SET TASK: Please report every line from the material that contains the word "follow".

INFORMATION GIVEN:

╔══

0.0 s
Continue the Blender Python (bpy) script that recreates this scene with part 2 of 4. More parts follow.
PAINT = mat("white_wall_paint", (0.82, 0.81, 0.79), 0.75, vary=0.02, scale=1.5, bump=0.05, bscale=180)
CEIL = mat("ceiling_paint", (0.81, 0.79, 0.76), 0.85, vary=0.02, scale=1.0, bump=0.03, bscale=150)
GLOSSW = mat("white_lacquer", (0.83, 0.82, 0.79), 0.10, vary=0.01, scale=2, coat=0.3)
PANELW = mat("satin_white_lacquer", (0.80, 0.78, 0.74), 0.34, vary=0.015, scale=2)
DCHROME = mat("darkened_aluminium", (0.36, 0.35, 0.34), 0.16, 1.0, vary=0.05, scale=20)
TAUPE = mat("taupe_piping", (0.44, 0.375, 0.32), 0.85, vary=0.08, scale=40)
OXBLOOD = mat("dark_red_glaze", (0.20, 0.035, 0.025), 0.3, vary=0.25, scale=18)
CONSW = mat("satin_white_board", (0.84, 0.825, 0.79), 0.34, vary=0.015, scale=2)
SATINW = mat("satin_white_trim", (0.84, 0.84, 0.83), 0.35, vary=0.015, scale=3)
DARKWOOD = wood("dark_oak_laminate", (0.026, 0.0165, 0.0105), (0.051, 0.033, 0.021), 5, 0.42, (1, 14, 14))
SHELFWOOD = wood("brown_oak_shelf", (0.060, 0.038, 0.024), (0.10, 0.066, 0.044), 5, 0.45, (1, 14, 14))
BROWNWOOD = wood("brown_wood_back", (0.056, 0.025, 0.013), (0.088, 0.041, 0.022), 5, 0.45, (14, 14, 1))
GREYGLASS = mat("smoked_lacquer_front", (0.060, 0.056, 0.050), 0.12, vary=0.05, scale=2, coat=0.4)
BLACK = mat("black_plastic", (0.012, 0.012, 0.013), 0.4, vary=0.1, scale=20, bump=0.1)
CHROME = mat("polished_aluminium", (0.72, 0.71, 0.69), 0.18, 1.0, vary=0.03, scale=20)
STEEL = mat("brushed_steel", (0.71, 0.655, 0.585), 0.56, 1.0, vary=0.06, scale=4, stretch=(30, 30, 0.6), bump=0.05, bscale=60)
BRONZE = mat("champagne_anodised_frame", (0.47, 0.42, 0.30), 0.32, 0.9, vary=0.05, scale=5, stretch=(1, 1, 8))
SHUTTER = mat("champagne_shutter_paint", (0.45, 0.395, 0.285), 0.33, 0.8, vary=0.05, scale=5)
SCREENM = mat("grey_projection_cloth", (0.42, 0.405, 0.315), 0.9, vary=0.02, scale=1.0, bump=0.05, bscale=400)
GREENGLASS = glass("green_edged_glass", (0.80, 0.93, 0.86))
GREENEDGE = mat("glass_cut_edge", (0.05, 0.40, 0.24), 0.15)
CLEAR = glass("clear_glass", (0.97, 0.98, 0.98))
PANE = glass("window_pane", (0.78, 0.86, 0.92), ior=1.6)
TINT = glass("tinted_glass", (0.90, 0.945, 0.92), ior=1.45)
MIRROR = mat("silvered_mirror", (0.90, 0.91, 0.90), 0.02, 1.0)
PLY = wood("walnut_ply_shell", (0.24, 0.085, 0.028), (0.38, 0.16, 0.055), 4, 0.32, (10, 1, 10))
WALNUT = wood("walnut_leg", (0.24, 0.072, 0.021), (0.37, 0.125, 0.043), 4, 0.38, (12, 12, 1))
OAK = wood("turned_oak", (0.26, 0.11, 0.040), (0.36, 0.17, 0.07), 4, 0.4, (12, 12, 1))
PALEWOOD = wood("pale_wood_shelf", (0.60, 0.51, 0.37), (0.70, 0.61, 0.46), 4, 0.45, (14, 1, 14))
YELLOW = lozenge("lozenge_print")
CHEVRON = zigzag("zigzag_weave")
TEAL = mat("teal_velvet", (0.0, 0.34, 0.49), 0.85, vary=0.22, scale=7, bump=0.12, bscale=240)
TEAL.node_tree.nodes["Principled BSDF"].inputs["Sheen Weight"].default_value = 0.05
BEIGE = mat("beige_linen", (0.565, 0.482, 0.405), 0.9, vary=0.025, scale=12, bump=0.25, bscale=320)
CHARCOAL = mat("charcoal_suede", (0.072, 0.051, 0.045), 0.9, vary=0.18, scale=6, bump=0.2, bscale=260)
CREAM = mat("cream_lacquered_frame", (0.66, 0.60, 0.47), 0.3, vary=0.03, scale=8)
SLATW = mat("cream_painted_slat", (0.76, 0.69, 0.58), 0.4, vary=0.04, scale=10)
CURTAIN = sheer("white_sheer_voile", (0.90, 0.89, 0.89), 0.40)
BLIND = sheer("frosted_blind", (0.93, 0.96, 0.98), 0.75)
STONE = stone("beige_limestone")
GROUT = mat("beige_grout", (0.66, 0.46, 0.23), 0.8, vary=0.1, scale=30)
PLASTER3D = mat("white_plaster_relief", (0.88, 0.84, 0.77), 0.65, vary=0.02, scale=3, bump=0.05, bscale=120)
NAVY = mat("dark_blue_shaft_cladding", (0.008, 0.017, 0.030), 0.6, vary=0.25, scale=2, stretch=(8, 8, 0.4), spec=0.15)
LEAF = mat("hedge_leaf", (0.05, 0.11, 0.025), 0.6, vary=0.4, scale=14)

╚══
╔══

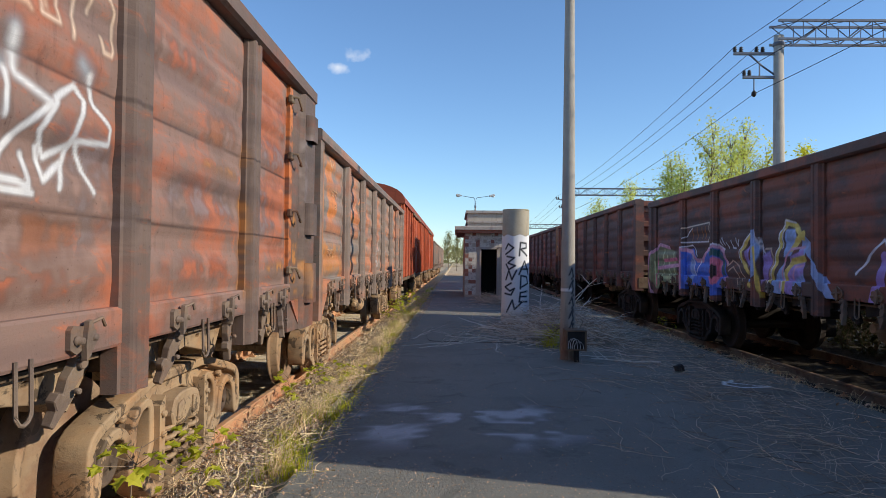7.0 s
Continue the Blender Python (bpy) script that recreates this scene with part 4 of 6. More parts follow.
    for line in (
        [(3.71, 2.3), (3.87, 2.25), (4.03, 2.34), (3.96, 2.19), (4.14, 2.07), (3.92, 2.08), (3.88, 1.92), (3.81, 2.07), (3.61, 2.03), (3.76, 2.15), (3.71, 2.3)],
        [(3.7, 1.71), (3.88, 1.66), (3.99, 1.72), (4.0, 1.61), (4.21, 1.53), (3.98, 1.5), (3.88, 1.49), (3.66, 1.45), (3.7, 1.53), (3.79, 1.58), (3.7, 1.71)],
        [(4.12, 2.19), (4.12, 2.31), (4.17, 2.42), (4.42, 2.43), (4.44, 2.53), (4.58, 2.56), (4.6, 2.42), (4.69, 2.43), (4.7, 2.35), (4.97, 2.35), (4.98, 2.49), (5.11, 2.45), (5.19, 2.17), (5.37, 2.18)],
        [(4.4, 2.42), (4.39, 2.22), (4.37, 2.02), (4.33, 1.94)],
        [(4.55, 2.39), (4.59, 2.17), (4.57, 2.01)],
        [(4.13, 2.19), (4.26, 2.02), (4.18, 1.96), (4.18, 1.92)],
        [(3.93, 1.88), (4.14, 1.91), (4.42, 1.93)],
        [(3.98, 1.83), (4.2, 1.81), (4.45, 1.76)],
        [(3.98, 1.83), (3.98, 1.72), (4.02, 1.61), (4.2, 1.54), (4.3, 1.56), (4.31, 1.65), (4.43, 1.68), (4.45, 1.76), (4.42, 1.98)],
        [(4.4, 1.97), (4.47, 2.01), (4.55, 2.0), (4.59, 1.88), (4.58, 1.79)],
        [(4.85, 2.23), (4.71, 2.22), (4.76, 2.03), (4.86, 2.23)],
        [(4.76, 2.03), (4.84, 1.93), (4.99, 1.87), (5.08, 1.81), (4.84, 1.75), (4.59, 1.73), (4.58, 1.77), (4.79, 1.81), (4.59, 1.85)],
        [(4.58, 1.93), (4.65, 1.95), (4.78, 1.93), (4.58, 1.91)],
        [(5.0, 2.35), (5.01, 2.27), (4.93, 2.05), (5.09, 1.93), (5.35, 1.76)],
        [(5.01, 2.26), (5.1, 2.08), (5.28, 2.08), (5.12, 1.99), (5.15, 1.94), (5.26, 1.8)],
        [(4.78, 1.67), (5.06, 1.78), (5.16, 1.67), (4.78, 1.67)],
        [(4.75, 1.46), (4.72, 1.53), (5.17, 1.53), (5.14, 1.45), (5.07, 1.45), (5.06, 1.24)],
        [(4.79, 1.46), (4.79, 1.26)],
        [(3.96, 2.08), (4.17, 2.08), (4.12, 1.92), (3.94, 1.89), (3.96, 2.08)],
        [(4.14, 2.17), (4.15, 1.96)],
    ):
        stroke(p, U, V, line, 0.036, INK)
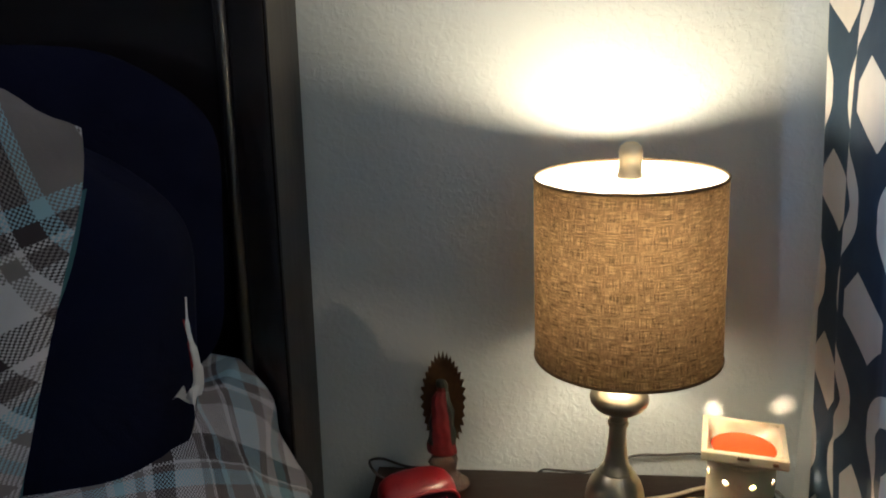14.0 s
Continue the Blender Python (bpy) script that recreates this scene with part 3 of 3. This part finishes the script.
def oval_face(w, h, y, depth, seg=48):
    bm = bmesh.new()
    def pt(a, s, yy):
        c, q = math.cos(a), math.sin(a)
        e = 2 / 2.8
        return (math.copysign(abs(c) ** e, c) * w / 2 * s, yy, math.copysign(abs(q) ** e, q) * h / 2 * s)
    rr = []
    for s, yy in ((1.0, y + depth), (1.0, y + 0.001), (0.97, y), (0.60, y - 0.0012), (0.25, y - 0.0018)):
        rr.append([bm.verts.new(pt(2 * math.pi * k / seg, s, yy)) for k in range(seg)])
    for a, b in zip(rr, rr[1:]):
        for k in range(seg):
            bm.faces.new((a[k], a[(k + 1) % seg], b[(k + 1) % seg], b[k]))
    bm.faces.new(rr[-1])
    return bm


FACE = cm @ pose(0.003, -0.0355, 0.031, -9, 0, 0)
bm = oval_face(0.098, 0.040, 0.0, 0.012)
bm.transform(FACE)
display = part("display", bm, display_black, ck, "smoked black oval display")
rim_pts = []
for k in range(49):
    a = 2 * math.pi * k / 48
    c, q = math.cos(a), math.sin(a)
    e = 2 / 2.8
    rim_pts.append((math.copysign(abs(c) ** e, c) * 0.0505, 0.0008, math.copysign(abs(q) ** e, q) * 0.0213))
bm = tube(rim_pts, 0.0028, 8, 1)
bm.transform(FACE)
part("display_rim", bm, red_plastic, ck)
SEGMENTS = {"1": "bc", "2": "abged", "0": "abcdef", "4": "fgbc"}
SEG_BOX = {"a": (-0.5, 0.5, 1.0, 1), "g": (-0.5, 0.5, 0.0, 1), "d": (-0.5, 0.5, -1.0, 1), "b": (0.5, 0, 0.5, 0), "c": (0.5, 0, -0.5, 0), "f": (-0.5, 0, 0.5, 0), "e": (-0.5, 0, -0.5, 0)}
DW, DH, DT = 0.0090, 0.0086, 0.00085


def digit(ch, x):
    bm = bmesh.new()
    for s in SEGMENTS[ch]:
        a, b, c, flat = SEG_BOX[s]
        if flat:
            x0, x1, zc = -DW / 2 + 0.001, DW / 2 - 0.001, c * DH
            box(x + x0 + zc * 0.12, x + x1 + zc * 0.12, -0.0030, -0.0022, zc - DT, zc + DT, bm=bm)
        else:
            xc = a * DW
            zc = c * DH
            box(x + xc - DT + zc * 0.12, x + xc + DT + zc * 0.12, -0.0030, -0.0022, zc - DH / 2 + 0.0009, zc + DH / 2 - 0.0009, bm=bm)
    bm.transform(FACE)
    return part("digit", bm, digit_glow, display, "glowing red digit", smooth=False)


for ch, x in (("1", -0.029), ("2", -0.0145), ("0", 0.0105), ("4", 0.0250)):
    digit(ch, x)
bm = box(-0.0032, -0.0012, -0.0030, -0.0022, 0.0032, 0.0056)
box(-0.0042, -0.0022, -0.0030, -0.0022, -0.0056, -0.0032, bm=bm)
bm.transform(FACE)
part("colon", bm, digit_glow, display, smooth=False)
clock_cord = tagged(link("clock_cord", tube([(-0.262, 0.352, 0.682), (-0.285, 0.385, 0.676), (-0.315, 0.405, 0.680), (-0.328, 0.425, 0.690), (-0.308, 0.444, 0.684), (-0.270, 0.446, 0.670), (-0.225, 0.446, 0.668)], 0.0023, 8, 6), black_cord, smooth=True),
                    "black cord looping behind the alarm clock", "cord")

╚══

FULL RESPONSE:
Continue the Blender Python (bpy) script that recreates this scene with part 2 of 4. More parts follow.
Continue the Blender Python (bpy) script that recreates this scene with part 4 of 6. More parts follow.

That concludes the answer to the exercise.